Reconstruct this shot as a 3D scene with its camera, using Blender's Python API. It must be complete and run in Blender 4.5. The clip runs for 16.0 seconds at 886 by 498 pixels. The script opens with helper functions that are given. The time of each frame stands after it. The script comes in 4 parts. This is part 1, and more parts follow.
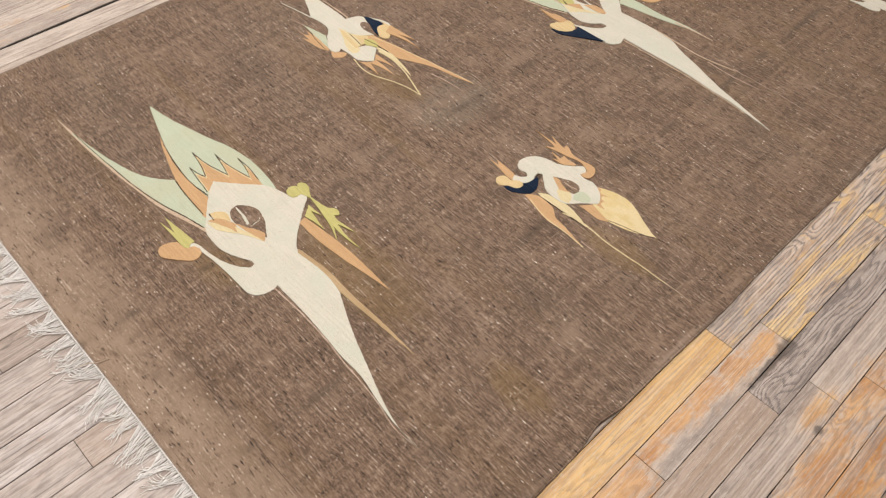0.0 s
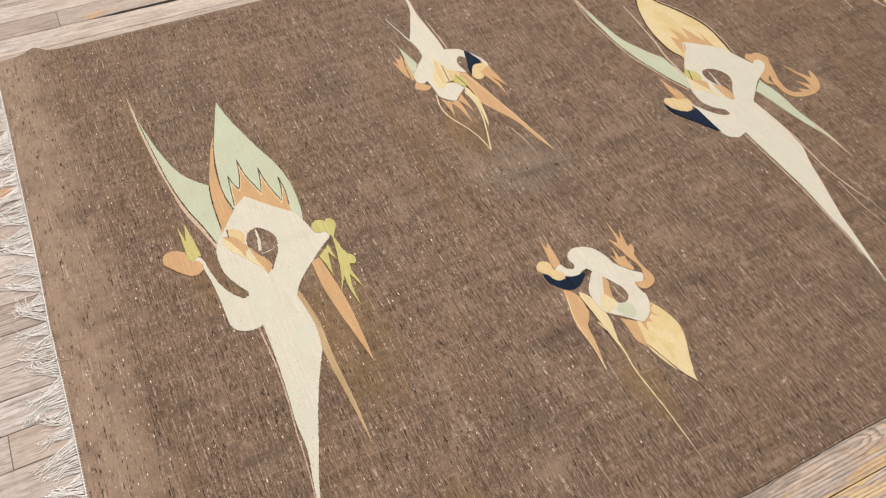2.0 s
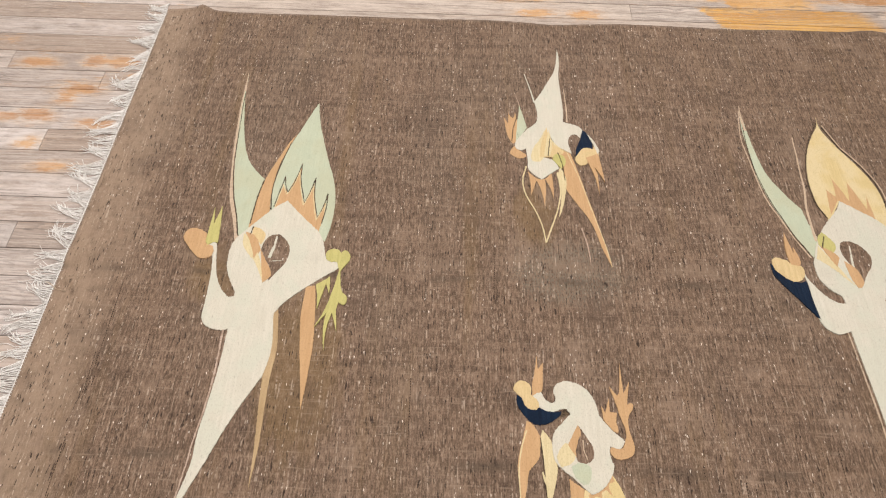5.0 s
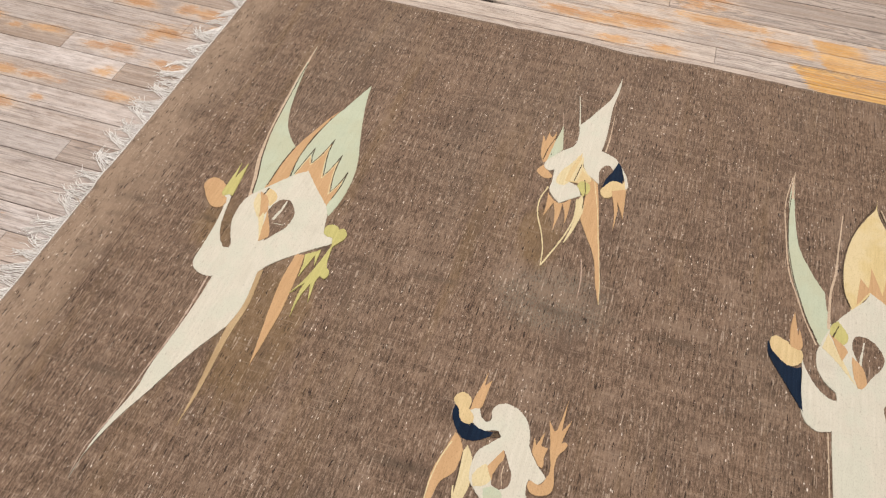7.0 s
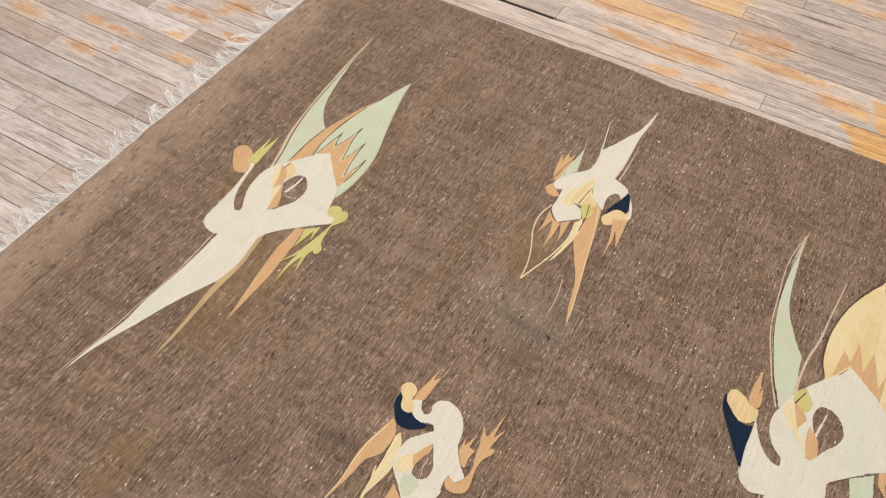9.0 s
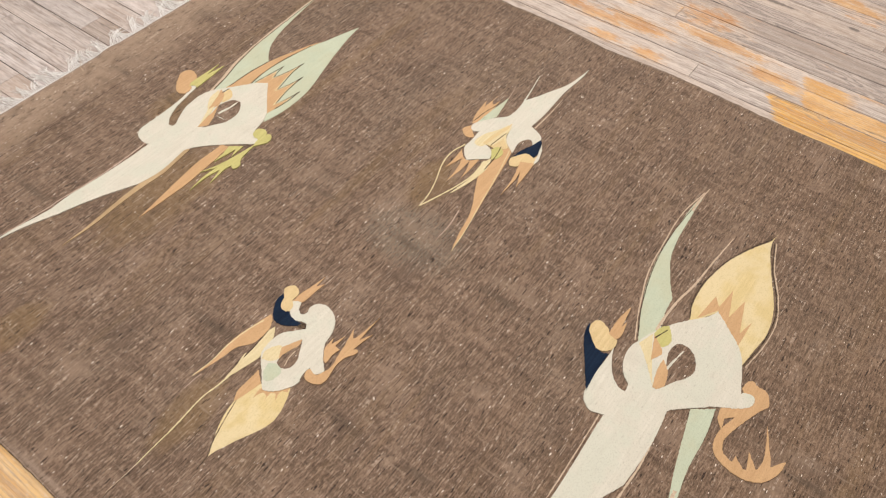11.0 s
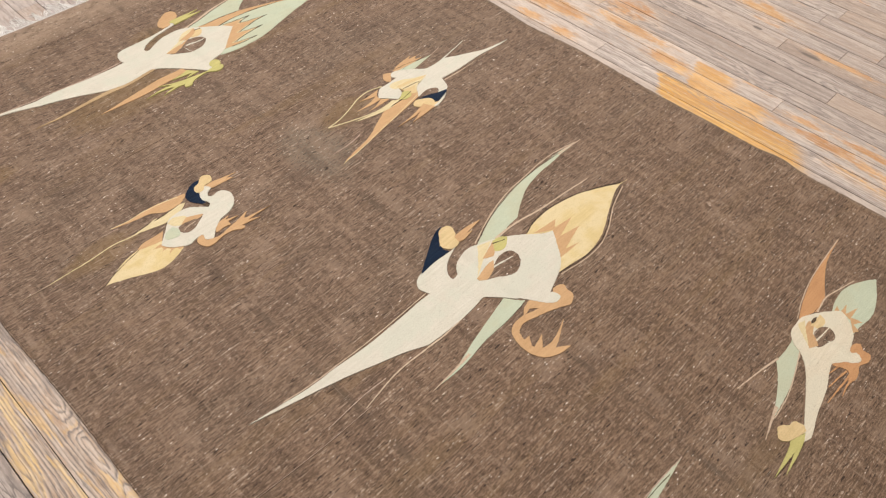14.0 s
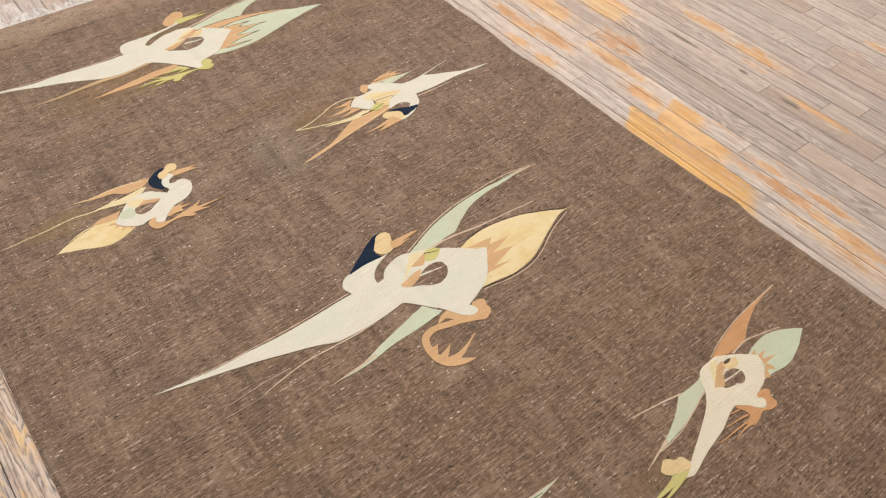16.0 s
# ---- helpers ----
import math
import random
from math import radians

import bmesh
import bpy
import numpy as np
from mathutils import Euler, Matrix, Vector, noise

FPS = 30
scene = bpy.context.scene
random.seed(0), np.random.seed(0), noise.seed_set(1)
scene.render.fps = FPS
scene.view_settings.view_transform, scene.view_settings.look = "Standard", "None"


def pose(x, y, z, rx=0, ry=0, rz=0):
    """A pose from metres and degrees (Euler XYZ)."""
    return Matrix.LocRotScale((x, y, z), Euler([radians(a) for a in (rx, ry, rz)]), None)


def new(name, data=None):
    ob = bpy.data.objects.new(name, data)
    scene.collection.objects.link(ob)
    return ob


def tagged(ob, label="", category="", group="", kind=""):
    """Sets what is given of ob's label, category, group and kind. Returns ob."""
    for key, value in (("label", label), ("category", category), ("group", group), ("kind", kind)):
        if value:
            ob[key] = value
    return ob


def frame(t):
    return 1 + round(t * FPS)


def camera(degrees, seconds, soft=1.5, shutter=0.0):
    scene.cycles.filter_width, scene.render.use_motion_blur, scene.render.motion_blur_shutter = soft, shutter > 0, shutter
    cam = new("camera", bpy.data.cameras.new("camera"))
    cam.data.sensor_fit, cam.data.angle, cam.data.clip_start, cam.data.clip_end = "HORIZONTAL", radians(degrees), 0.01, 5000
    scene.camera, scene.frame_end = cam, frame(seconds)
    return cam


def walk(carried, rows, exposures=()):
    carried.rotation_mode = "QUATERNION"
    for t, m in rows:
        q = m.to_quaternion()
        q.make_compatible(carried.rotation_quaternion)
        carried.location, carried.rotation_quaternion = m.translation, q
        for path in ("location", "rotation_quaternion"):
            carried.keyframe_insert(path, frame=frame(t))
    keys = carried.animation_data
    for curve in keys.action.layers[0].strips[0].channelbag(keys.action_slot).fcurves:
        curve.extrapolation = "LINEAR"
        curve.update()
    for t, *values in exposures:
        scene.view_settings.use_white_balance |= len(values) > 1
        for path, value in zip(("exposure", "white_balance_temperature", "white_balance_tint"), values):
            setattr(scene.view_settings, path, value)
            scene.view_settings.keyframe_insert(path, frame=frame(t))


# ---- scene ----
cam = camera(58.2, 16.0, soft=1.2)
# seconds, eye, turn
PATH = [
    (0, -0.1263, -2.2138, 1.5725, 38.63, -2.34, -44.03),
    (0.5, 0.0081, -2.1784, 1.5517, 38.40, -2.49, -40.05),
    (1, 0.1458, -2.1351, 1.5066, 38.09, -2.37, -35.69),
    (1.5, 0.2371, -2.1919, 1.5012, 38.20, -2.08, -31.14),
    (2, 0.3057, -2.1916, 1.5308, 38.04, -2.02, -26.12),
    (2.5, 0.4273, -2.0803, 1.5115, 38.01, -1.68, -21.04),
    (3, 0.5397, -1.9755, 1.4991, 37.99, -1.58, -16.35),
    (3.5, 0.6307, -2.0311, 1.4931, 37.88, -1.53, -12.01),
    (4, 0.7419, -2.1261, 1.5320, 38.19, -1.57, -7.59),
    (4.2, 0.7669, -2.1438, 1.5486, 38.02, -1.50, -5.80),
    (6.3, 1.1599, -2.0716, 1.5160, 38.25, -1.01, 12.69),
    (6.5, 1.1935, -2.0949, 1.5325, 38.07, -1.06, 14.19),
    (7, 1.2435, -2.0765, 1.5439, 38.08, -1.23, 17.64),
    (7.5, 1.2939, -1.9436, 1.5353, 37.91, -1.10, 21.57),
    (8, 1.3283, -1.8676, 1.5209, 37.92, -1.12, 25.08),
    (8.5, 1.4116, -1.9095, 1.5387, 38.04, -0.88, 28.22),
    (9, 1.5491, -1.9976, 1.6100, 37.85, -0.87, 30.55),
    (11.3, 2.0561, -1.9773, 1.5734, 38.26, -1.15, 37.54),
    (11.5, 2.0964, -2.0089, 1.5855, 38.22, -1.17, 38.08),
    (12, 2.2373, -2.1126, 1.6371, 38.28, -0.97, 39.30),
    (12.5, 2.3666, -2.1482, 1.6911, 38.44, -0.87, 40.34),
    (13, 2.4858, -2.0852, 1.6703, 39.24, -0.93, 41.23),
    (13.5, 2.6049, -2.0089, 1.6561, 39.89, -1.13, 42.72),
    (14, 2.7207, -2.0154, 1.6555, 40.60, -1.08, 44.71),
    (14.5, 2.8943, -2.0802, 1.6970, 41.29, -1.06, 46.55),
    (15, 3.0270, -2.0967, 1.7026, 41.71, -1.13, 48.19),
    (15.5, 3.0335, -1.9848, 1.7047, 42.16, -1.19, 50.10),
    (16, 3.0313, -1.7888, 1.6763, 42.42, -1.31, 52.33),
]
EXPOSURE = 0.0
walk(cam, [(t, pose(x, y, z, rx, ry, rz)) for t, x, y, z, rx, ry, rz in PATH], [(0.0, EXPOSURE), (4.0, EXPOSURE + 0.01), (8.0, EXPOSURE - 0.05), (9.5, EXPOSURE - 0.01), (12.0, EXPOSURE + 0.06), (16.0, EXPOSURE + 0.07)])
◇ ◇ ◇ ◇
WHAT TO WORK ON: Print out the whole of the material word for word, without pictures.

ANSWER BELOW:
Reconstruct this shot as a 3D scene with its camera, using Blender's Python API. It must be complete and run in Blender 4.5. The clip runs for 16.0 seconds at 886 by 498 pixels. The script opens with helper functions that are given. The time of each frame stands after it. The script comes in 4 parts. This is part 1, and more parts follow.
0.0 s
2.0 s
5.0 s
7.0 s
9.0 s
11.0 s
14.0 s
16.0 s
# ---- helpers ----
import math
import random
from math import radians

import bmesh
import bpy
import numpy as np
from mathutils import Euler, Matrix, Vector, noise

FPS = 30
scene = bpy.context.scene
random.seed(0), np.random.seed(0), noise.seed_set(1)
scene.render.fps = FPS
scene.view_settings.view_transform, scene.view_settings.look = "Standard", "None"


def pose(x, y, z, rx=0, ry=0, rz=0):
    """A pose from metres and degrees (Euler XYZ)."""
    return Matrix.LocRotScale((x, y, z), Euler([radians(a) for a in (rx, ry, rz)]), None)


def new(name, data=None):
    ob = bpy.data.objects.new(name, data)
    scene.collection.objects.link(ob)
    return ob


def tagged(ob, label="", category="", group="", kind=""):
    """Sets what is given of ob's label, category, group and kind. Returns ob."""
    for key, value in (("label", label), ("category", category), ("group", group), ("kind", kind)):
        if value:
            ob[key] = value
    return ob


def frame(t):
    return 1 + round(t * FPS)


def camera(degrees, seconds, soft=1.5, shutter=0.0):
    scene.cycles.filter_width, scene.render.use_motion_blur, scene.render.motion_blur_shutter = soft, shutter > 0, shutter
    cam = new("camera", bpy.data.cameras.new("camera"))
    cam.data.sensor_fit, cam.data.angle, cam.data.clip_start, cam.data.clip_end = "HORIZONTAL", radians(degrees), 0.01, 5000
    scene.camera, scene.frame_end = cam, frame(seconds)
    return cam


def walk(carried, rows, exposures=()):
    carried.rotation_mode = "QUATERNION"
    for t, m in rows:
        q = m.to_quaternion()
        q.make_compatible(carried.rotation_quaternion)
        carried.location, carried.rotation_quaternion = m.translation, q
        for path in ("location", "rotation_quaternion"):
            carried.keyframe_insert(path, frame=frame(t))
    keys = carried.animation_data
    for curve in keys.action.layers[0].strips[0].channelbag(keys.action_slot).fcurves:
        curve.extrapolation = "LINEAR"
        curve.update()
    for t, *values in exposures:
        scene.view_settings.use_white_balance |= len(values) > 1
        for path, value in zip(("exposure", "white_balance_temperature", "white_balance_tint"), values):
            setattr(scene.view_settings, path, value)
            scene.view_settings.keyframe_insert(path, frame=frame(t))


# ---- scene ----
cam = camera(58.2, 16.0, soft=1.2)
# seconds, eye, turn
PATH = [
    (0, -0.1263, -2.2138, 1.5725, 38.63, -2.34, -44.03),
    (0.5, 0.0081, -2.1784, 1.5517, 38.40, -2.49, -40.05),
    (1, 0.1458, -2.1351, 1.5066, 38.09, -2.37, -35.69),
    (1.5, 0.2371, -2.1919, 1.5012, 38.20, -2.08, -31.14),
    (2, 0.3057, -2.1916, 1.5308, 38.04, -2.02, -26.12),
    (2.5, 0.4273, -2.0803, 1.5115, 38.01, -1.68, -21.04),
    (3, 0.5397, -1.9755, 1.4991, 37.99, -1.58, -16.35),
    (3.5, 0.6307, -2.0311, 1.4931, 37.88, -1.53, -12.01),
    (4, 0.7419, -2.1261, 1.5320, 38.19, -1.57, -7.59),
    (4.2, 0.7669, -2.1438, 1.5486, 38.02, -1.50, -5.80),
    (6.3, 1.1599, -2.0716, 1.5160, 38.25, -1.01, 12.69),
    (6.5, 1.1935, -2.0949, 1.5325, 38.07, -1.06, 14.19),
    (7, 1.2435, -2.0765, 1.5439, 38.08, -1.23, 17.64),
    (7.5, 1.2939, -1.9436, 1.5353, 37.91, -1.10, 21.57),
    (8, 1.3283, -1.8676, 1.5209, 37.92, -1.12, 25.08),
    (8.5, 1.4116, -1.9095, 1.5387, 38.04, -0.88, 28.22),
    (9, 1.5491, -1.9976, 1.6100, 37.85, -0.87, 30.55),
    (11.3, 2.0561, -1.9773, 1.5734, 38.26, -1.15, 37.54),
    (11.5, 2.0964, -2.0089, 1.5855, 38.22, -1.17, 38.08),
    (12, 2.2373, -2.1126, 1.6371, 38.28, -0.97, 39.30),
    (12.5, 2.3666, -2.1482, 1.6911, 38.44, -0.87, 40.34),
    (13, 2.4858, -2.0852, 1.6703, 39.24, -0.93, 41.23),
    (13.5, 2.6049, -2.0089, 1.6561, 39.89, -1.13, 42.72),
    (14, 2.7207, -2.0154, 1.6555, 40.60, -1.08, 44.71),
    (14.5, 2.8943, -2.0802, 1.6970, 41.29, -1.06, 46.55),
    (15, 3.0270, -2.0967, 1.7026, 41.71, -1.13, 48.19),
    (15.5, 3.0335, -1.9848, 1.7047, 42.16, -1.19, 50.10),
    (16, 3.0313, -1.7888, 1.6763, 42.42, -1.31, 52.33),
]
EXPOSURE = 0.0
walk(cam, [(t, pose(x, y, z, rx, ry, rz)) for t, x, y, z, rx, ry, rz in PATH], [(0.0, EXPOSURE), (4.0, EXPOSURE + 0.01), (8.0, EXPOSURE - 0.05), (9.5, EXPOSURE - 0.01), (12.0, EXPOSURE + 0.06), (16.0, EXPOSURE + 0.07)])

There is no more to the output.